Der Stuttgarter Daimler-Konzern geht in der Debatte über Dieselfahrzeuge in Deckung: „Wir arbeiten an Lösungen“, sagte ein Sprecher lediglich. Diese werde man dann zu gegebener Zeit mitteilen.

Ferdinand Dudenhöffer, Chef des Car Centers Automotive an der Universität Duisburg-Essen, hält nach wie vor seinen früheren Vorschlag zum Umgang mit der Dieselkrise für die beste Lösung: „Man sollte die Kraftfahrzeugsteuer und die Mineralölsteuer für Dieselautos und für Autos mit Benzinmotor gleich hoch festsetzen“, sagte Dudenhöffer unserer Zeitung. Fahrer von alten Dieselfahrzeugen sollten dann eine Steuerrückerstattung bekommen.
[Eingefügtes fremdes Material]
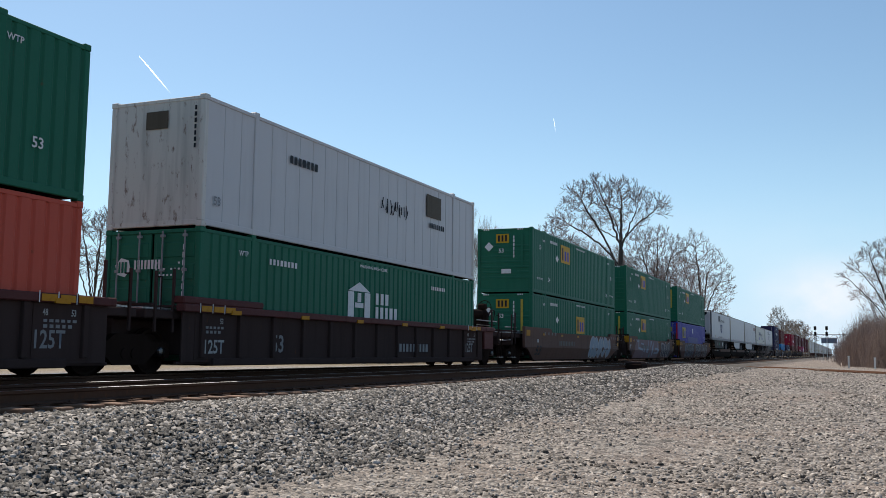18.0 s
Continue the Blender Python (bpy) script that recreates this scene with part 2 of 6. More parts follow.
POSTW = paint("white_post", (0.75, 0.75, 0.72), 0.6, 0.3)


def wood_mat():
    m = bpy.data.materials.new("tie_wood")
    nt, b = nodes_of(m)
    g = noise_node(nt, 6, 6, (0.6, 0.08, 1))
    n = noise_node(nt, 1.2, 3)
    info = nt.nodes.new("ShaderNodeObjectInfo")
    c = blend(nt, ramp(nt, g.outputs["Fac"], 0.35, 0.7), (0.07, 0.038, 0.025), (0.30, 0.155, 0.09))
    c = blend(nt, ramp(nt, info.outputs["Random"], 0, 1, 0, 0.5), c, (0.12, 0.07, 0.045))
    nt.links.new(c, b.inputs["Base Color"])
    setv(b, Roughness=0.85)
    bump(nt, b, g.outputs["Fac"], 0.5, 0.02)
    return m


WOOD = wood_mat()


def stone_mat(name, lo, hi, tint):
    m = bpy.data.materials.new(name)
    nt, b = nodes_of(m)
    geo = nt.nodes.new("ShaderNodeNewGeometry")
    cr = nt.nodes.new("ShaderNodeValToRGB")
    cr.color_ramp.elements[0].color = (*lo, 1)
    cr.color_ramp.elements[1].color = (*hi, 1)
    e = cr.color_ramp.elements.new(0.5)
    e.color = (*tint, 1)
    nt.links.new(geo.outputs["Random Per Island"], cr.inputs[0])
    n = noise_node(nt, 30, 4)
    c = blend(nt, ramp(nt, n.outputs["Fac"], 0.3, 0.75, 0, 0.45), cr.outputs[0], tuple(x * 0.45 for x in tint))
    nt.links.new(c, b.inputs["Base Color"])
    setv(b, Roughness=0.8)
    bump(nt, b, n.outputs["Fac"], 0.4, 0.01)
    return m


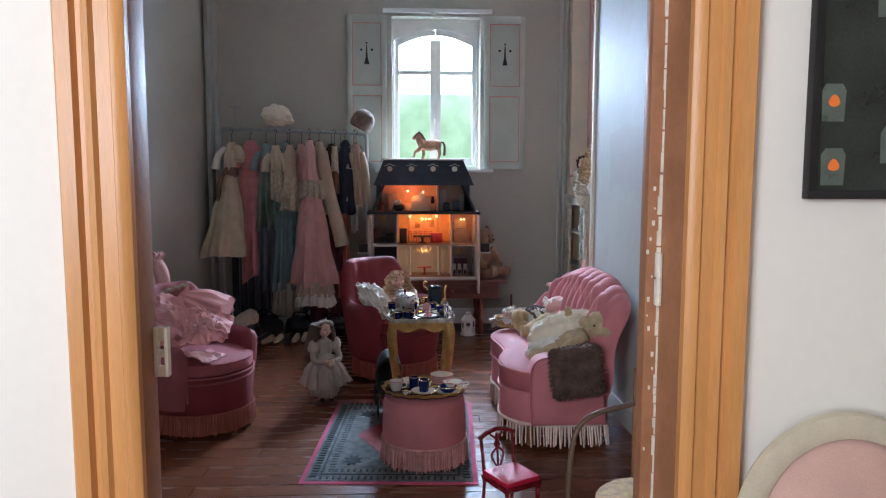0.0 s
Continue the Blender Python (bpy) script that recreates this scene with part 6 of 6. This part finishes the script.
# ---- small crimson chair ----
zone(0.95, (1.027, 2.275), (0.960, 1.905))
rc = thing("doll_chair", "red lacquered doll's chair with a crimson satin seat", "chair", (1.027, 2.275, 0), 28)
S = 0.085
b = BM()
box(b, (-S, -S, 0.150), (S, S, 0.172), 0.008)
part("seat", b, "crimson", rc, "crimson satin seat")
b = BM()
box(b, (-S - 0.004, -S - 0.004, 0.130), (S + 0.004, S + 0.004, 0.149), 0.003)
part("seat_frame", b, "redlacquer", rc)
for x in (-S + 0.008, S - 0.008):
    b = BM()
    tube(b, [(x, -S + 0.006, 0.0), (x, -S + 0.006, 0.135)], [0.007, 0.010], 8)
    part("leg", b, "redlacquer", rc)
    b = BM()
    tube(b, [(x, S + 0.012, 0.0), (x, S - 0.002, 0.14), (x * 1.05, S + 0.022, 0.30)], [0.008, 0.007], 8, smooth=5)
    part("leg", b, "redlacquer", rc)
b = BM()
tube(b, [(-S * 1.05, S + 0.022, 0.295), (-0.03, S + 0.026, 0.318), (0.03, S + 0.026, 0.318), (S * 1.05, S + 0.022, 0.295)], 0.009, 8, smooth=5)
part("crest_rail", b, "redlacquer", rc)
for k in (-1, 0, 1):
    b = BM()
    tube(b, [(k * 0.008, S + 0.004, 0.165), (k * 0.030, S + 0.012, 0.22), (-k * 0.012, S + 0.017, 0.26), (k * 0.032, S + 0.024, 0.305)], 0.0045, 6, smooth=5)
    part("splat", b, "redlacquer", rc)

# ---- cane child's chair, near the cupboard ----
zone(1.22, (1.43, 1.82), (1.339, 1.363))
wc = thing("cane_chair", "brown bentwood child's armchair with a cane seat", "chair", (1.43, 1.82, 0), -60)
b = BM()
tube(b, [(-0.17, -0.14, 0.0), (-0.175, -0.14, 0.30), (-0.165, -0.10, 0.425), (-0.13, 0.04, 0.455), (-0.10, 0.13, 0.46), (0.0, 0.17, 0.46), (0.10, 0.13, 0.46), (0.13, 0.04, 0.455), (0.165, -0.10, 0.425), (0.175, -0.14, 0.30), (0.17, -0.14, 0.0)], 0.0075, 10, smooth=6)
part("arm_hoop", b, "bentwood", wc)
b = BM()
outline(b, ring_pts(0.155, 32), 0.215, 0.240, 0.006)
part("seat", b, "straw", wc)
for x, y in ((-0.10, 0.12), (0.10, 0.12)):
    b = BM()
    tube(b, [(x, y, 0.0), (x, y, 0.455)], 0.011, 8)
    part("leg", b, "bentwood", wc)
b = BM()
tube(b, [(0.01, 0.12, 0.24), (-0.01, 0.15, 0.45), (0.02, 0.17, 0.56), (0.08, 0.175, 0.59), (0.13, 0.16, 0.56), (0.16, 0.13, 0.45), (0.14, 0.10, 0.24)], 0.010, 10, smooth=6)
part("back_hoop", b, "ivory", wc, "cream bound back hoop")
for x in (-0.05, 0.0, 0.05):
    b = BM()
    tube(b, [(x, 0.145, 0.235), (x, 0.16, 0.455)], 0.006, 8)
    part("back_spindle", b, "bentwood", wc)
b = BM()
ball(b, (0, 0, 0), (0.075, 0.065, 0.06), lump=0.5, freq=9, u=22, v=12)
curls(b, (0.02, -0.01, 0.02), 0.06, 90, 0.022, 51, 1)
zone(0.905, (1.36, 1.82), (1.345, 1.365))
solo("soft_toy", b, ["whitecloth", "blondhair"], "small white and golden soft toy on the cane chair", "soft toy", (1.36, 1.82, 0.385))

# ---- low cupboard in the near niche ----
zone(0.97, (1.685, 2.665), (1.661, 2.33))
cb2 = thing("cupboard", "honey wood low cupboard with one door open", "cupboard", (0, 0, 0))
dcb = lambda name, lo, hi, mt, label="", parent=None: part(name, box(BM(), lo, hi, 0.004), mt, parent or cb2, label)
dcb("side_panel", (1.72, 2.33, 0), (2.105, 2.35, 0.595), "oak")
dcb("side_panel", (1.72, 2.64, 0), (2.105, 2.66, 0.595), "oak")
dcb("back_panel", (2.085, 2.35, 0.02), (2.105, 2.64, 0.595), "mahogany")
dcb("bottom_board", (1.72, 2.35, 0.03), (2.085, 2.64, 0.05), "oak")
dcb("shelf", (1.74, 2.35, 0.32), (2.085, 2.64, 0.335), "oak")
dcb("top_board", (1.685, 2.315, 0.596), (2.105, 2.665, 0.622), "oak")
dcb("edge_strip", (1.676, 2.315, 0.600), (1.685, 2.665, 0.616), "steel", "bright metal edge strip")
door = dcb("door", (1.49, 2.322, 0.04), (1.705, 2.338, 0.565), "oak", "open panelled door")
dcb("door_panel", (1.535, 2.316, 0.10), (1.665, 2.3215, 0.505), "oak", "raised panel", door)
dcb("white_tag", (1.70, 2.60, 0.49), (1.712, 2.63, 0.56), "white")
toy = thing("toy_machine", "dark wooden antique toy machine with a wheel, on the cupboard", "toy machine", (1.90, 2.50, 0.622), 20)
b = BM()
box(b, (-0.14, -0.10, 0.0), (0.14, 0.10, 0.045), 0.005)
part("base", b, "mahogany", toy)
b = BM()
box(b, (-0.09, -0.07, 0.045), (0.12, 0.07, 0.13), 0.008)
part("drawer_body", b, "mahogany", toy)
b = BM()
box(b, (-0.04, -0.06, 0.13), (0.13, 0.06, 0.20), 0.008)
part("box", b, "mahogany", toy)
b = BM()
tube(b, [(-0.155, 0.07 * math.cos(a), 0.09 + 0.07 * math.sin(a)) for a in [2 * math.pi * i / 28 for i in range(29)]], 0.008, 8)
for k in range(6):
    a = k * math.pi / 3
    tube(b, [(-0.155, 0, 0.09), (-0.155, 0.07 * math.cos(a), 0.09 + 0.07 * math.sin(a))], 0.004, 6)
tube(b, [(-0.16, 0, 0.09), (-0.08, 0, 0.09)], 0.007, 8)
part("wheel", b, "mahogany", toy)
for x in (-0.10, -0.06, 0.10):
    b = BM()
    box(b, (x - 0.008, -0.085, 0.045), (x + 0.008, -0.07, 0.24), 0.003)
    part("upright", b, "mahogany", toy)
b = BM()
for z in (0.17, 0.20, 0.23):
    tube(b, [(-0.11, -0.078, z), (0.12, -0.078, z)], 0.006, 8)
part("roller", b, "mahogany", toy)
b = BM()
box(b, (-0.085, -0.094, 0.09), (-0.055, -0.087, 0.14), 0.002)
part("paper_tag", b, "white", toy, "small white paper tag")

# wall switch in the niche
zone()
sw = thing("wall_switch", "square cream light switch on the salmon wall", "light switch", (2.154, 2.748, 1.151))
b = BM()
box(b, (-0.012, -0.04, -0.04), (0.0, 0.04, 0.04), 0.004)
part("plate", b, "cream", sw)
b = BM()
box(b, (-0.017, -0.015, -0.02), (-0.012, 0.015, 0.02), 0.002)
part("rocker", b, "cream", sw)

# ---- hall: framed picture and medallion chair ----
pic = thing("framed_picture", "black framed dark picture of lit candles, on the hall wall", "picture", (1.279, HALL, 1.272))
b = BM()
for lo, hi in (((0, -0.022, 0), (0.55, -0.001, 0.016)), ((0, -0.022, 0.734), (0.55, -0.001, 0.75)), ((0, -0.022, 0.016), (0.016, -0.001, 0.734)), ((0.534, -0.022, 0.016), (0.55, -0.001, 0.734))):
    box(b, lo, hi, 0.002)
part("frame", b, "black", pic)
b = BM()
box(b, (0.016, -0.012, 0.016), (0.534, -0.002, 0.734))
part("print", b, "picture", pic, "dark glossy print")
for x, z in ((0.05, 0.06), (0.045, 0.175), (0.16, 0.10), (0.14, 0.36), (0.28, 0.22), (0.38, 0.45), (0.05, 0.46)):
    b = BM()
    outline(b, [(x - 0.022, z - 0.035), (x + 0.020, z - 0.035), (x + 0.022, z + 0.02), (x + 0.015, z + 0.032), (x - 0.016, z + 0.032), (x - 0.024, z + 0.02)], 0.0, 0.0012, m=pose(0, -0.012, 0, 90))
    cd = part("printed_candle", b, "candleglass", pic, "printed pale candle")
    b = BM()
    outline(b, [(x + 0.010 * math.cos(a) * (1 - 0.4 * math.sin(a)), z + 0.002 + 0.011 * math.sin(a)) for a in [2 * math.pi * i / 14 for i in range(14)]], 0.0012, 0.0022, m=pose(0, -0.012, 0, 90))
    part("flame", b, "flame", cd, "printed orange flame")
zone(0.87, (0, 0), (0, 0))
mc = thing("medallion_chair", "cream framed medallion-back chair with dusty pink upholstery, against the hall wall", "chair", (1.555, 0.333, 0))
b = BM()
lathe(b, [(0.205, -0.012), (0.225, -0.020), (0.250, -0.014), (0.256, 0.0), (0.250, 0.014), (0.225, 0.020), (0.205, 0.012)], 48, m=pose(0, 0.17, 0.745, 80, 0, 0), sx=1.0, sy=1.08, caps=False)
part("back_frame", b, "creamwood", mc)
b = BM()
lathe(b, [(0.001, 0.026), (0.12, 0.022), (0.19, 0.012), (0.206, 0.0), (0.19, -0.012), (0.001, -0.018)], 48, m=pose(0, 0.17, 0.745, 80, 0, 0), sx=1.0, sy=1.08)
part("back_pad", b, "upholst", mc, "dusty pink padded oval")
b = BM()
outline(b, [(0.24 * math.cos(a) * (abs(math.cos(a)) ** 6 + abs(math.sin(a)) ** 6) ** (-1 / 6) * 0.96, 0.23 * math.sin(a) * (abs(math.cos(a)) ** 6 + abs(math.sin(a)) ** 6) ** (-1 / 6) * 0.9 - 0.05) for a in [2 * math.pi * i / 40 for i in range(40)]], 0.41, 0.455, 0.015, dome=0.02)
part("seat", b, "upholst", mc)
b = BM()
box(b, (-0.235, -0.255, 0.35), (0.235, 0.155, 0.409), 0.01)
part("seat_rail", b, "creamwood", mc)
for x in (-0.205, 0.205):
    for y in (-0.22, 0.13):
        b = BM()
        lathe(b, [(0.014, 0), (0.020, 0.05), (0.026, 0.28), (0.022, 0.30), (0.030, 0.315), (0.030, 0.35)], 12, (x, y, 0))
        part("leg", b, "creamwood", mc)
for x in (-0.13, 0.13):
    b = BM()
    tube(b, [(x, 0.125, 0.36), (x, 0.14, 0.535)], 0.018, 8)
    part("back_support", b, "creamwood", mc)

# ---- floorboards, one by one ----
rnd = random.Random(11)
pl = {}
for w in (1.3, 1.55, 1.75, 2.05, 2.1, 2.4, 2.6, 2.85):
    bm = BM()
    box(bm, (0, 0, -0.022), (w - 0.002, 0.104, 0.0), 0.0012)
    bmesh.ops.recalc_face_normals(bm, faces=bm.faces)
    me = bpy.data.meshes.new("plank")
    bm.to_mesh(me)
    bm.free()
    me.materials.append(M["plank"])
    pl[w] = me
y = 0.612
while y < BACK - 0.02:
    pair = list(rnd.choice(((1.3, 2.85), (1.75, 2.4), (2.1, 2.05), (2.6, 1.55))))
    rnd.shuffle(pair)
    x = -1.9
    for w in pair:
        o = new("plank", pl[w])
        o.location = (x, y, -0.001 * rnd.random())
        o.parent = floor
        x += w
    y += 0.106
Aus diesen könnten sie dann „locker eine Hardwarenachrüstung bezahlen“.

Wer aber ein neues Fahrzeug kaufe, müsse sich dann eben entscheiden, ob er einen Benziner oder einen Diesel kaufe. Mit einem solchen Schritt „hätten wir recht schnell saubere Fahrzeuge auf der Straße“, sagte der Wissenschaftler. Alle Vorschläge, die bisher diskutiert wurden, seien nur „halbe Lösungen“ gewesen.